--- BEGIN Entries supplied ---
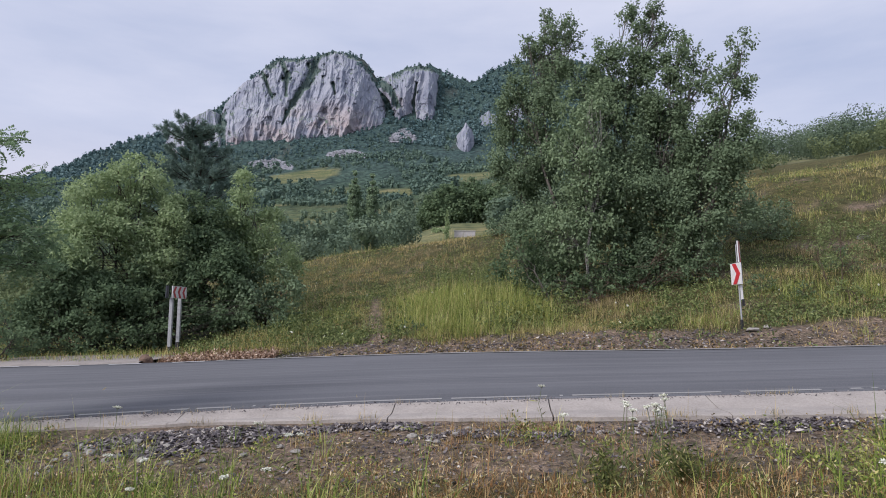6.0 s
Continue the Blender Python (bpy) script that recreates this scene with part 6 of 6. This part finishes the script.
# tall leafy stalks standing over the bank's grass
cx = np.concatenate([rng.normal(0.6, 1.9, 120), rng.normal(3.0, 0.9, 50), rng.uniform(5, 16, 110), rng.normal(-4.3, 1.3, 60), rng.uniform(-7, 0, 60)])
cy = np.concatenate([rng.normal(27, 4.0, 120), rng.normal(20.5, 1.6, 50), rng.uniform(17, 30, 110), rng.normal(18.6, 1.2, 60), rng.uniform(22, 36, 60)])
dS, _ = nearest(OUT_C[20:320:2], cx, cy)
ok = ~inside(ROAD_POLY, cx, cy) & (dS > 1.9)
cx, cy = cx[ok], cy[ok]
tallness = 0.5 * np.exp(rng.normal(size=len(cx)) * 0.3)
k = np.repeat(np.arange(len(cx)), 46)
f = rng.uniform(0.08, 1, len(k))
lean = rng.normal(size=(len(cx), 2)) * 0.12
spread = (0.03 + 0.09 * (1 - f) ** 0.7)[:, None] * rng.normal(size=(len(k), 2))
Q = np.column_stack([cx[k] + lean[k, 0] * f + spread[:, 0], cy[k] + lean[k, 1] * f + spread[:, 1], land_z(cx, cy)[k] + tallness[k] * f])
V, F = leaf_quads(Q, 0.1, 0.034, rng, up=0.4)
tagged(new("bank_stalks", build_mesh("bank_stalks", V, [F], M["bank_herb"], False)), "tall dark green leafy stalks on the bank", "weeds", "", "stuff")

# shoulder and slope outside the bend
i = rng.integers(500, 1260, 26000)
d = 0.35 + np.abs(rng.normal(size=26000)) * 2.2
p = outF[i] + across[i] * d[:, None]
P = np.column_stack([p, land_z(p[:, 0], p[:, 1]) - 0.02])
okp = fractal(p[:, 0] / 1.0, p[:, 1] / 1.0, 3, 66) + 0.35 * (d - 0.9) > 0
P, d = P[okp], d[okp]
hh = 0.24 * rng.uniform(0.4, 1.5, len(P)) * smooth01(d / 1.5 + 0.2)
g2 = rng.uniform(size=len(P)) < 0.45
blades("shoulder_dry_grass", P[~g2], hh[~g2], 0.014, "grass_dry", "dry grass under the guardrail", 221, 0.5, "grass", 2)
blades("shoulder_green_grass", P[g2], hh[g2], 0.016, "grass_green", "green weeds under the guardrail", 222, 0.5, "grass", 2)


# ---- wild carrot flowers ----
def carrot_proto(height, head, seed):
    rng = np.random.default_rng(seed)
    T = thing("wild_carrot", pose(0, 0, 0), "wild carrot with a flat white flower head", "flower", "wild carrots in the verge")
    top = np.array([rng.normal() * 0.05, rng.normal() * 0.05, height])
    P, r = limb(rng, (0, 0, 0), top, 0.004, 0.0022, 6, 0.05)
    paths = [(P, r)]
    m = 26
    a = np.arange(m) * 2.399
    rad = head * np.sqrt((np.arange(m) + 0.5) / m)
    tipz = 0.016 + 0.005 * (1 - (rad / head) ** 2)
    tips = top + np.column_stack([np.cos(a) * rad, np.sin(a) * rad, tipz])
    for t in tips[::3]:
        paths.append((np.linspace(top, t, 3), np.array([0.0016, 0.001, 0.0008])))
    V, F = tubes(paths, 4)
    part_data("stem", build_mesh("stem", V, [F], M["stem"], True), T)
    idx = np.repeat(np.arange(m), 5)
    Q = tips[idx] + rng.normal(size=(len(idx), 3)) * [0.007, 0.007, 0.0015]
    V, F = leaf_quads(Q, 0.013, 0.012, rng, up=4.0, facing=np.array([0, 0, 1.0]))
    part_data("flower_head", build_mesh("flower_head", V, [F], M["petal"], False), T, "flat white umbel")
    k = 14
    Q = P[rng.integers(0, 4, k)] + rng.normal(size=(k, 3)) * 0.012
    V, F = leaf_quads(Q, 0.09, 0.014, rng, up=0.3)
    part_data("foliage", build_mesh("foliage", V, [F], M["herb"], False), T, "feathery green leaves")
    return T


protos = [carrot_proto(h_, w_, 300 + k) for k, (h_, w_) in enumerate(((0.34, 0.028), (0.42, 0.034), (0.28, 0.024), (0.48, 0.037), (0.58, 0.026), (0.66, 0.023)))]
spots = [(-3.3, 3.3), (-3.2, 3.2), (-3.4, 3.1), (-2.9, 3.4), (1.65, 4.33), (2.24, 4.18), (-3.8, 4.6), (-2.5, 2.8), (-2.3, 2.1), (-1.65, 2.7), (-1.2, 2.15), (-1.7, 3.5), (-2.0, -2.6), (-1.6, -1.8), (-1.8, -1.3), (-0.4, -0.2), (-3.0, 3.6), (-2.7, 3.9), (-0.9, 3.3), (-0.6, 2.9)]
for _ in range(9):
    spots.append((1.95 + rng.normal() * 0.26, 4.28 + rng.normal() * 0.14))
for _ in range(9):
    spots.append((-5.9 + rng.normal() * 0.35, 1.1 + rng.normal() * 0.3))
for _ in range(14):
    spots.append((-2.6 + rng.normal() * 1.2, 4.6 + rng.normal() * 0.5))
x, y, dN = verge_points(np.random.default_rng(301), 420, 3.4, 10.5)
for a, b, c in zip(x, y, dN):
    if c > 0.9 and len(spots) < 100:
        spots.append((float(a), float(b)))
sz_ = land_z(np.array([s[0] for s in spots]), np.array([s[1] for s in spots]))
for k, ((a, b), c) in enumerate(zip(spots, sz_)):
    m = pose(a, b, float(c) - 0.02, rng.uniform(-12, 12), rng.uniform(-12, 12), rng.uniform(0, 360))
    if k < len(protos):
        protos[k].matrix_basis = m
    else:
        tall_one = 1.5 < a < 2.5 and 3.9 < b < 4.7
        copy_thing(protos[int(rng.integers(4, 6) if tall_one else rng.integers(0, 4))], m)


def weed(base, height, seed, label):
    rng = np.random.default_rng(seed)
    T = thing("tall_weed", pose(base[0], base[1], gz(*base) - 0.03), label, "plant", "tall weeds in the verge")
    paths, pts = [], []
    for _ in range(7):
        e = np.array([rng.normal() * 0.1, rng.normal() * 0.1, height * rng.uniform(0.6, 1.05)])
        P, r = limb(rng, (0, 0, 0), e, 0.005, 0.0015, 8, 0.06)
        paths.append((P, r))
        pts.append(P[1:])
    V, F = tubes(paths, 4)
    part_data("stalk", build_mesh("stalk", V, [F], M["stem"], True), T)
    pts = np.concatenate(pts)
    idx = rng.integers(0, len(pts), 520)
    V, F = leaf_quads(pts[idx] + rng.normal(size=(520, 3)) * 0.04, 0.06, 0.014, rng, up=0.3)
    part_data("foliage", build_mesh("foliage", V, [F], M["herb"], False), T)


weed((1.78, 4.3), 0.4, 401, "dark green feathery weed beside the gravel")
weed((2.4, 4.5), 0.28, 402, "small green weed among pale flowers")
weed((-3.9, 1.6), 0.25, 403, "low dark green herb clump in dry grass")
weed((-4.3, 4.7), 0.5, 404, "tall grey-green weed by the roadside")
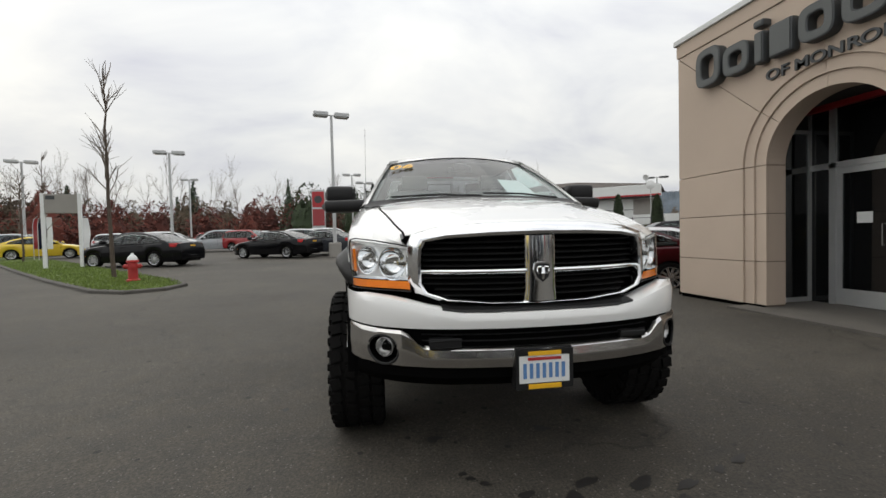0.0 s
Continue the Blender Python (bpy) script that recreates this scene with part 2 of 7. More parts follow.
--- END Entries supplied ---
**Task directions:**
With the pictures left out, restate word for word every line of the data above, from the first down to the line that contains "dark green leafy".

**Worked solution:**
6.0 s
Continue the Blender Python (bpy) script that recreates this scene with part 6 of 6. This part finishes the script.
# tall leafy stalks standing over the bank's grass
cx = np.concatenate([rng.normal(0.6, 1.9, 120), rng.normal(3.0, 0.9, 50), rng.uniform(5, 16, 110), rng.normal(-4.3, 1.3, 60), rng.uniform(-7, 0, 60)])
cy = np.concatenate([rng.normal(27, 4.0, 120), rng.normal(20.5, 1.6, 50), rng.uniform(17, 30, 110), rng.normal(18.6, 1.2, 60), rng.uniform(22, 36, 60)])
dS, _ = nearest(OUT_C[20:320:2], cx, cy)
ok = ~inside(ROAD_POLY, cx, cy) & (dS > 1.9)
cx, cy = cx[ok], cy[ok]
tallness = 0.5 * np.exp(rng.normal(size=len(cx)) * 0.3)
k = np.repeat(np.arange(len(cx)), 46)
f = rng.uniform(0.08, 1, len(k))
lean = rng.normal(size=(len(cx), 2)) * 0.12
spread = (0.03 + 0.09 * (1 - f) ** 0.7)[:, None] * rng.normal(size=(len(k), 2))
Q = np.column_stack([cx[k] + lean[k, 0] * f + spread[:, 0], cy[k] + lean[k, 1] * f + spread[:, 1], land_z(cx, cy)[k] + tallness[k] * f])
V, F = leaf_quads(Q, 0.1, 0.034, rng, up=0.4)
tagged(new("bank_stalks", build_mesh("bank_stalks", V, [F], M["bank_herb"], False)), "tall dark green leafy stalks on the bank", "weeds", "", "stuff")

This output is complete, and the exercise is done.